The rains held off, the sun came out for a few minutes, and the course was open for our 1pm tee time. The next 4 ½ hours were alternately wonderful and woeful. The Mauna Kea course is reputedly the best in Hawaii. It sits along the lava-formed coast, with spectacular views, splashing surf, and the obligatory par-3 with a shot over a blue-water cove. The front nine was fun, and my game wasn’t too bad. But as we made the turn, the rains started again—mostly mist but occasional real drops—and by 12, we were soaked and, worse, the course was slippery and slow. Again, maneuvering up and down hills, trying to find my footing, was hell on my knee, and by 16, I wasn’t having fun anymore. My golf was terrible, not a good memory to take away from what, on another day, would surely rank as one of the most beautiful, challenging courses I’ve seen or played. Some day I’ll go back and try again.

Sunday night, the 3 of us stayed at the sister property next to the Mauna Kea: the Hapuna Beach Prince resort. We had the place almost entirely to ourselves (memo to self: the weeks before Xmas are nice and quiet in Hawaii), which helps explain the excellent room rate we got. And the hotel is simply beautiful: several layers of open-air rooms, restaurants, lounges, pools, and lanais stairstepping down to an excellent, very large beach. After a post-golf shower, I went immediately to the open-air lounge overlooking the pool and ocean, ordered a couple of G&Ts, and watched the sun set as I waited for Jim and Shamim to join me for dinner. Life at the high end!

The next morning, Monday, Jim and I left the Hapuna Beach at 0800 and drove to Big Island Country Club, where we met Bob, who had stayed on the ship Sunday performing dean duty. Big Island CC is up the slope of Hualalai about 3,000 feet, so it’s a little cooler and, usually, much windier. But Monday was perfect, a big contrast to the rains at Mauna Kea. The Bug Island CC course was, as Jim said, “rougher” than Mauna Kea’s, partly because the recent rains had prevented them from mowing, rolling, and raking, partly because they don’t have the big-buck backing from Japan that the Mauna Kea has. Still, the course is a nice layout with excellent views along the entire coast, challenging holes, and fair. Again, my golf wasn’t especially good, and my knee was hurting. But the day was fun and the weather couldn’t have been better—an excellent final day of golf for the ’09 season.
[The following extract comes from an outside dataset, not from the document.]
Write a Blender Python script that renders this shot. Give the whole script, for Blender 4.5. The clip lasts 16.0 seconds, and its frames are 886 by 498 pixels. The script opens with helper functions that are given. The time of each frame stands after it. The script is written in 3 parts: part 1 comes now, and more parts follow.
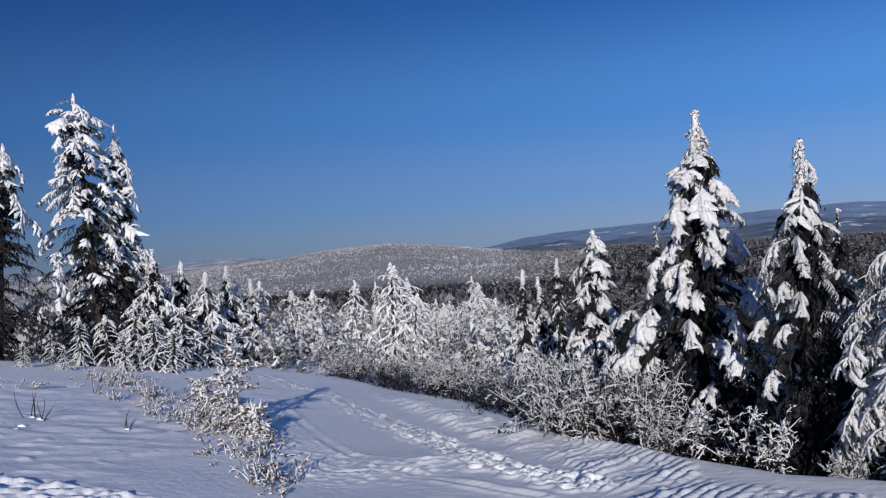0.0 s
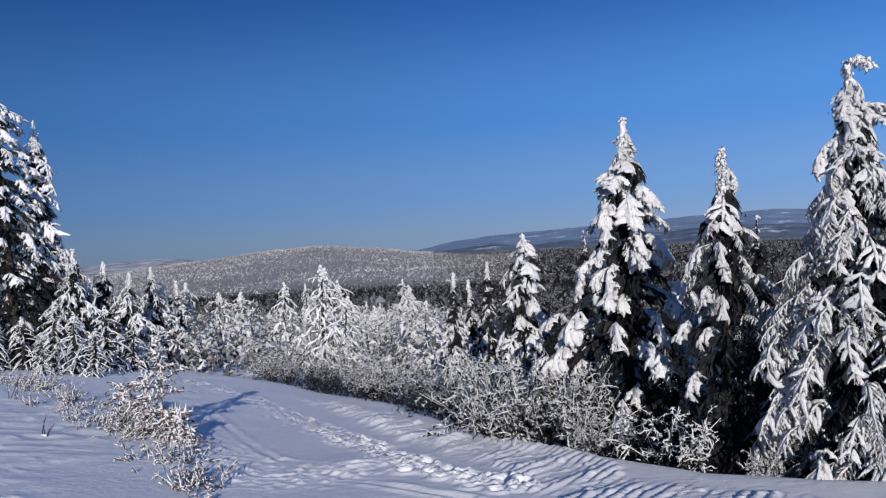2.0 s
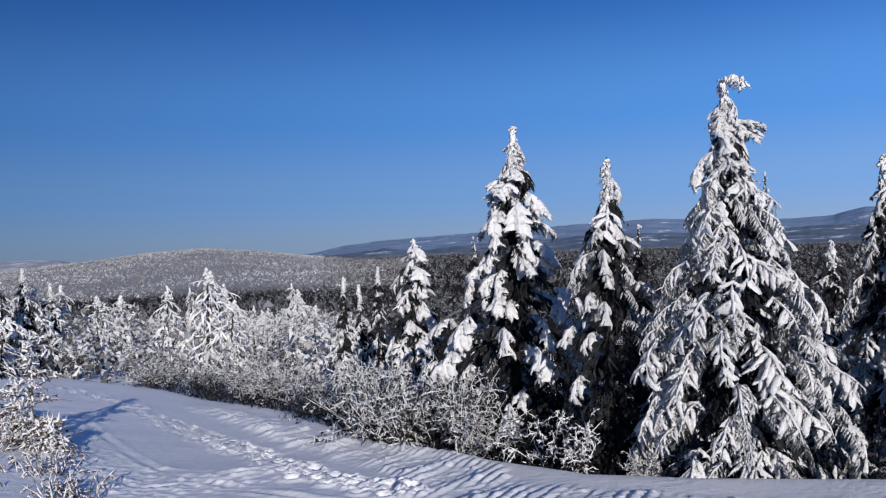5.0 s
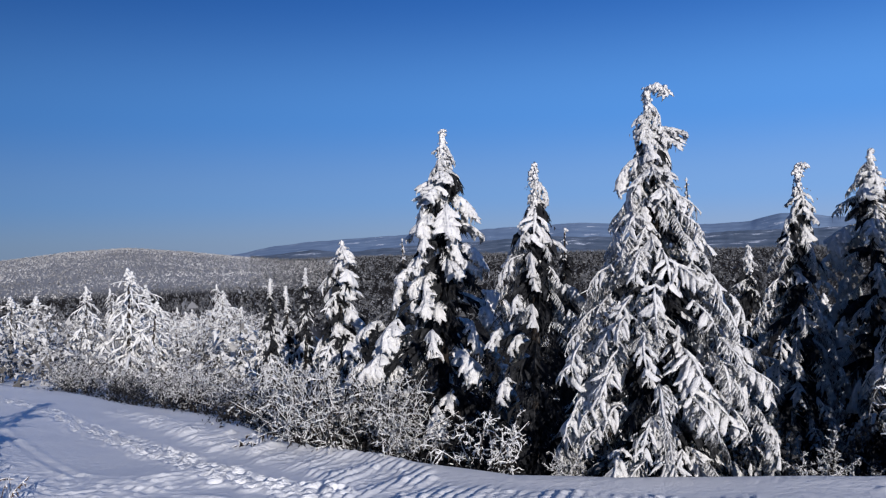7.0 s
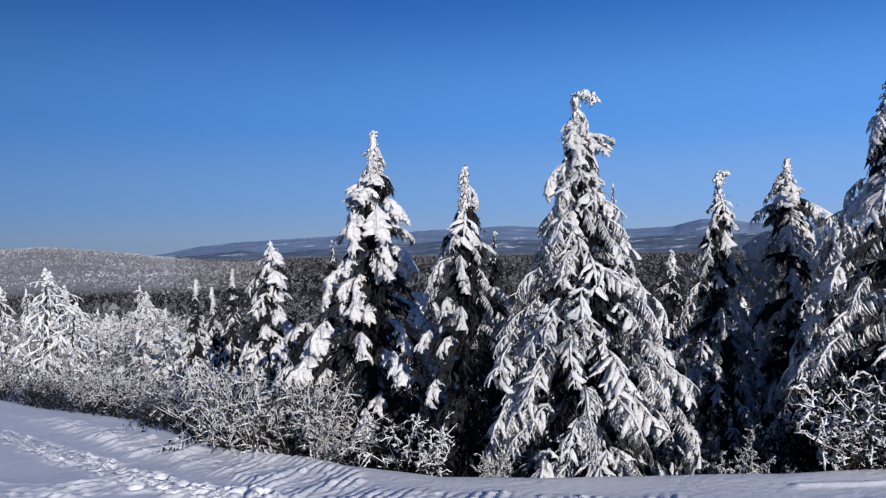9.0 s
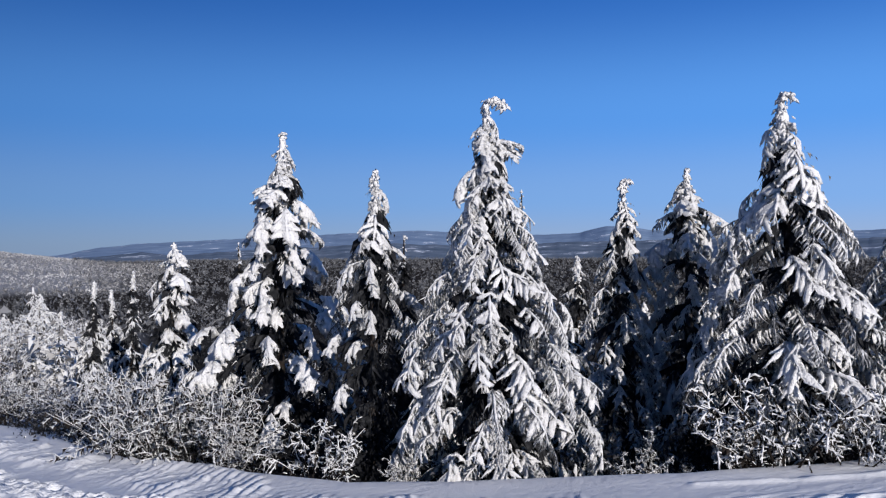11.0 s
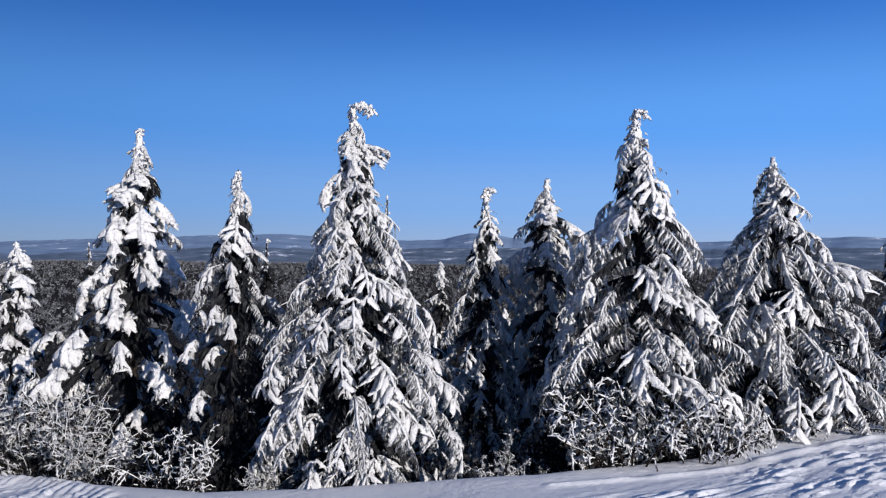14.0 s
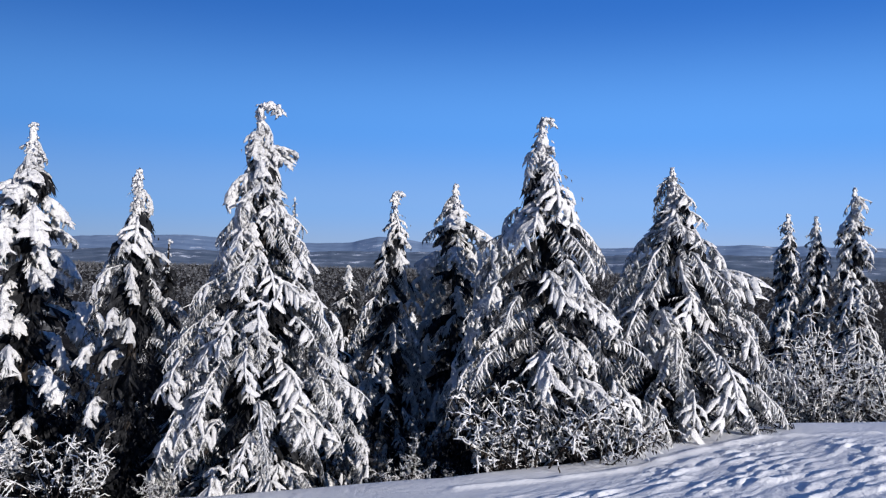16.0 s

We finished the 18 holes by 1:30—again, the course was very uncrowded—and headed back to Hilo, stopping first at a little restaurant in Waimea called “Pau,” where I had a fish sandwich for $6.50 that was better than even the excellent fish sandwich I had paid $18 for at the Mauna Kea on Sunday. When the fish is only a day or two from having been frolicking in the sea, it’s usually pretty good, and this was.

We were back onboard the MV Explorer by 1700 Monday. At 2000 (8pm), the deans called an all-ship meeting to announce that we’d be returning to Honolulu to wait out the big waves. A large cruise ship—the “Pride of America” (owned by Norwegian Caribbean Lines, registered in the Bahamas, sailing with mostly Japanese passengers)—was hold up in Honolulu trying to avoid the swells, and, with passage between Hawaii and Oahu fairly calm, the two ships would trade places. The students went nuts at the news we’d be heading back to Honolulu, especially when they heard they’d be able to get off the ship and not have to return before 9pm Tuesday. The faculty was less than pleased with final exams starting on Wednesday. But, as Bob pointed out, students aren’t locked into their rooms before finals on most other campuses, so they shouldn’t be here. Those who would study anyway, still would; those who wouldn’t, wouldn’t.

So yesterday was a free day in Honolulu. I spent the morning at a nearby Starbucks, drinking coffee, doing online stuff, and watching Honolulu walk by. In the afternoon, I took a bus to Waikiki, where I walked down the beach to the Royal Hawaiian, sat in their Mai Tai Bar enjoying a couple of G&Ts (you have to be in the right mood for a mai tai—a sweet mood), then walked back to the Hale Koa, stopping first along the Fort DeRussey walk to watch the sun set. After dinner at the Hale Koa and 30 minutes of the holiday concert performed by the US Navy Pacific Fleet Band, I taxied back to the ship.

Today was the first day of finals. I listened to one last final speech in my 0800 public speaking course. Since then, I’ve been doing some final grading and, of course, working on this blog. And now, finally, I’m caught up!

Hawaii has been a wonderful transition back to the real world . . . in, I suppose, a very unreal way. It’s felt a little like a hill—not a wall; that would be far too abrupt—separating what will surely feel like the fantasy of the last 3 ½ months from the reality of the coming (very cold!) months. I’m looking forward to getting home and letting this experience soak while sitting on my own couch.

But there’s more to come: 4 days on what I’m guessing will be very rough seas.